Waiting. Ugh, waiting. The anticipation of something good to come, sometimes known as the opposite of happiness. When it comes to video games, waiting is something that happens all too frequently. Like right now, the week ending Friday, November 18th, 2022, is a week of excited waiting for many with several high profile releases. In a familiar way, for Zelda fans, we are all eagerly awaiting the arrival of Tears of the Kingdom in just under six months.
So, with waiting on my mind right now, I got to thinking about all the other waiting I’ve done for Zelda titles and how so many of them seemed to arrive at various stages of my life. And thus, for today’s Memories, I have completed something of an official Zelda timeline that can’t be debated because, well, it is a personal real-world timeline and doesn’t have any branches I’m aware of!
As my first game was Ocarina of Time, I didn’t have all that long to wait the first time around. In fact, since Majora’s Mask came out when I was nine, when the internet wasn’t something everyone had access to, the only waiting I had to do was from the time I saw it in stores in November until I opened it on Christmas morning. Thankfully, both it and the N64 Expansion Pack which enabled it to be played were waiting under the tree. There wasn’t much wait to play it, but playing through it would take a bit of time.

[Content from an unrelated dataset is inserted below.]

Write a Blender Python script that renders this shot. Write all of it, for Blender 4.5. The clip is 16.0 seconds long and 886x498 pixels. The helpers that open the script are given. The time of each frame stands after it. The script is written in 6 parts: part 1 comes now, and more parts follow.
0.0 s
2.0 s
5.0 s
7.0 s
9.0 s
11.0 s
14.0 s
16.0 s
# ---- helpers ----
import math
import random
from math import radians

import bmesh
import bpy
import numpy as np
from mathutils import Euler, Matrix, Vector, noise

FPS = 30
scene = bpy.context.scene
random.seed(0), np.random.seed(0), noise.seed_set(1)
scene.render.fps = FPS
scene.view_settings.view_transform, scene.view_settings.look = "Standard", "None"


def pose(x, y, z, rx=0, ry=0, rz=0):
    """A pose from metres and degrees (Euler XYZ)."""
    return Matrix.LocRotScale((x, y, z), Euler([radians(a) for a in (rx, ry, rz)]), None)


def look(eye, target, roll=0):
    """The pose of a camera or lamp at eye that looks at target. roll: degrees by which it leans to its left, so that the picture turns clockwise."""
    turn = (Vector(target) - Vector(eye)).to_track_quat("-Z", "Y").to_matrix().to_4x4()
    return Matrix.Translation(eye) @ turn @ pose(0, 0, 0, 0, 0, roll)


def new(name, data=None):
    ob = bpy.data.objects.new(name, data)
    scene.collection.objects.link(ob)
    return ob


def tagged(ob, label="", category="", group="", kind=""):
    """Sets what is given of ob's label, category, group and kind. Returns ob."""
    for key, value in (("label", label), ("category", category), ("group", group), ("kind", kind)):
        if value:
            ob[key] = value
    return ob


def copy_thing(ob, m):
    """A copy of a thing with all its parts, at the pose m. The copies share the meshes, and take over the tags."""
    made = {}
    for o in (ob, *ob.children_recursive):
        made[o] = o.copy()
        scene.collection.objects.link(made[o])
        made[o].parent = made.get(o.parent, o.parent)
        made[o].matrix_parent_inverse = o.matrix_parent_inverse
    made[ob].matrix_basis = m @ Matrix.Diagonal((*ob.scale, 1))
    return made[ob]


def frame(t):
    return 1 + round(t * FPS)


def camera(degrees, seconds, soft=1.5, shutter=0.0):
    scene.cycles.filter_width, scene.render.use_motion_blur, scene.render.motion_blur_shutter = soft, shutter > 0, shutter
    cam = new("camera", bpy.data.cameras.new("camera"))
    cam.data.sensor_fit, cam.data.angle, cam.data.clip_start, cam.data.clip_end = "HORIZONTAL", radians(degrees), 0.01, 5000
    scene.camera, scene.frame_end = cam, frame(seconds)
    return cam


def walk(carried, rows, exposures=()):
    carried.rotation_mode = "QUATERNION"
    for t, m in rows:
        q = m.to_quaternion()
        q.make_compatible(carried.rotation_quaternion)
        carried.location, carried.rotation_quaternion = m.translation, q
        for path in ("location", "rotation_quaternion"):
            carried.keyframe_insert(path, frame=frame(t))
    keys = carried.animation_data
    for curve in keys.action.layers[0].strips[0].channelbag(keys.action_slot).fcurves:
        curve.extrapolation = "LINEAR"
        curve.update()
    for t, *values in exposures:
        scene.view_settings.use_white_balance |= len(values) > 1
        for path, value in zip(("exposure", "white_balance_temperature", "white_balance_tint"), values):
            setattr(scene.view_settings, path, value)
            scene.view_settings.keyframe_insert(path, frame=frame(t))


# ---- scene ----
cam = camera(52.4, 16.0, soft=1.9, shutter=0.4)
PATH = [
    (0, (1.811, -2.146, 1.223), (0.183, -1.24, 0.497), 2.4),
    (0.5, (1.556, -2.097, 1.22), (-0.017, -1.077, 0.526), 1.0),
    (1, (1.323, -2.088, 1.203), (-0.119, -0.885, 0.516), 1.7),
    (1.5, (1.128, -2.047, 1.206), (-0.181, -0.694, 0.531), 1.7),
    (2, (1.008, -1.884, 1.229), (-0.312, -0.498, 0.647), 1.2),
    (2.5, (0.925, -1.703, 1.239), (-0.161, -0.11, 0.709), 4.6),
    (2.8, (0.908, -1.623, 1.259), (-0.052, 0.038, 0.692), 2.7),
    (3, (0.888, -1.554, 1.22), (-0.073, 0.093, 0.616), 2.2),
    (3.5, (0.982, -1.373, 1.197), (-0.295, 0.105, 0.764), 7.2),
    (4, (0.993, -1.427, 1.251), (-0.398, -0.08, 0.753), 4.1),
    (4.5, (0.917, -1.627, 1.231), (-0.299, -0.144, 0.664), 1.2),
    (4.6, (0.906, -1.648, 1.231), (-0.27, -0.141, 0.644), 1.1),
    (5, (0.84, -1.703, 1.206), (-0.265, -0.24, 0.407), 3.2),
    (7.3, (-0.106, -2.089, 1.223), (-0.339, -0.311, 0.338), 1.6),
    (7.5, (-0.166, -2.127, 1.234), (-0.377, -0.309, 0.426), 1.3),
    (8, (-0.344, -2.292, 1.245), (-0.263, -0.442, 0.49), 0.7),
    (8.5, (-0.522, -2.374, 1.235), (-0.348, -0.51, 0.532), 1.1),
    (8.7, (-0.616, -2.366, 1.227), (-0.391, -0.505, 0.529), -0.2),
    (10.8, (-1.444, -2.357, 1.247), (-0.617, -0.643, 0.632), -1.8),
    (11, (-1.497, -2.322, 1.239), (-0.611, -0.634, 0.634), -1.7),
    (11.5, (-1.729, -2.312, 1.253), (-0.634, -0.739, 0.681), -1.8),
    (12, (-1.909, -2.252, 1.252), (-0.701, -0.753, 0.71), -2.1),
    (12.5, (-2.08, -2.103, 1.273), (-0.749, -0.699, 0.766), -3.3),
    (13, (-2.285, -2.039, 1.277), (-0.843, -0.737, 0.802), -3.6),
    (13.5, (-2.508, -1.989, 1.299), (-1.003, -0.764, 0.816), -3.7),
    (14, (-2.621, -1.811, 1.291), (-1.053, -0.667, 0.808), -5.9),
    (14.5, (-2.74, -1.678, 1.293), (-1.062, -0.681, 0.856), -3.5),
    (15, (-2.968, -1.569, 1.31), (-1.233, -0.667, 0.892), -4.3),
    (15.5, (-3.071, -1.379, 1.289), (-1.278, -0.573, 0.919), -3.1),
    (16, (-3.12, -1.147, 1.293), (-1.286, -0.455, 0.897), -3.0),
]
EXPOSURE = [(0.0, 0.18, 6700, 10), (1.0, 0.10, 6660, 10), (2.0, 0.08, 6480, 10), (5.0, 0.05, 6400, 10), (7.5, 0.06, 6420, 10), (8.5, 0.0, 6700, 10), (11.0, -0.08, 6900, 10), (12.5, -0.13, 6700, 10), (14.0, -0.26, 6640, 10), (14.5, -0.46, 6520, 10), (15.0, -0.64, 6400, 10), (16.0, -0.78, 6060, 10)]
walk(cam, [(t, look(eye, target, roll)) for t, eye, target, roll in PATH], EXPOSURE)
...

After the almost back-to-back era of N64 titles, however, the wait for the next Zelda game was like torture for my younger self. More than two whole years went by before The Wind Waker would hit shelves in the US, and for me that meant another grueling nine months before it too could be mine. Other January birthdays might relate to mid-year release dates being awful to deal with. Thinking back, no wait felt longer than this one, as I heard tales and watched some friends play this new title that I knew I wouldn’t get my hands on for months to come. When I finally could play it, the reward was certainly worth it, although lack of skill and love of finding goofy things to do meant progress was, um, almost non existent.
Then came the wait all Zelda fans of a certain age remember. The dreaded postponements, the transition from purely a GameCube game to also appearing on the Wii, and being old enough (and online) to actually know what was happening. Twilight Princess felt as though it would never arrive, like we would be waiting for decades and getting by on rumors and leaked, grainy footage of demos as our only form of sustenance. Sure, there were other, smaller titles along the way, but I was in high school and had limited funds. I wasn’t going to spend them on anything short of the biggest and best games. And when it finally did, ahhh, the game delivered as they always have.
But the wait that meant the most, the memory that’s most tied to my current state of waiting-for-Friday-and-also-May, was when Skyward Sword came out during my college years. This time, I wasn’t the only one waiting. My roommates were also big Zelda fans, and we all wanted to grab that shiny golden Wiimote and see what the ancient land that would become Hyrule would look like. We discussed, we planned, we scoured the Net for new information. When the game, preordered and paid for before release day, was finally there…we played our hearts out until finals season came rolling around before we had even finished the Lanayru Mining Facility. Life being what life can be, I did not finish the game until nearly ten years later, when my wife and I did a Let’s Play of the HD version the day it came out.

That release, the anticipation of waiting, the celebration of a game’s arrival, and the long period of life’s interference, is how I learned something very important about myself, gaming, and waiting in general. What you are waiting for might come right away and be everything you ever dreamed. Or it might not be what you were expecting. Or the reward might come much later than you had hoped. But that doesn’t mean that the wait wasn’t worth it. Since then, I waited for Breath of the Wild to come out, and now we are all waiting for the follow-up. But you know what? I still have not played Breath of the Wild. I will, I know that. Be it right before May or at another time because my wife and I have some time to spare. But I haven’t let the anticipation become a let down by not having time to receive my reward, and I won’t the next time around either.
When it comes right down to it, sometimes waiting for something, no matter how excited you are for it to arrive, will only be that much sweeter the longer your wait was.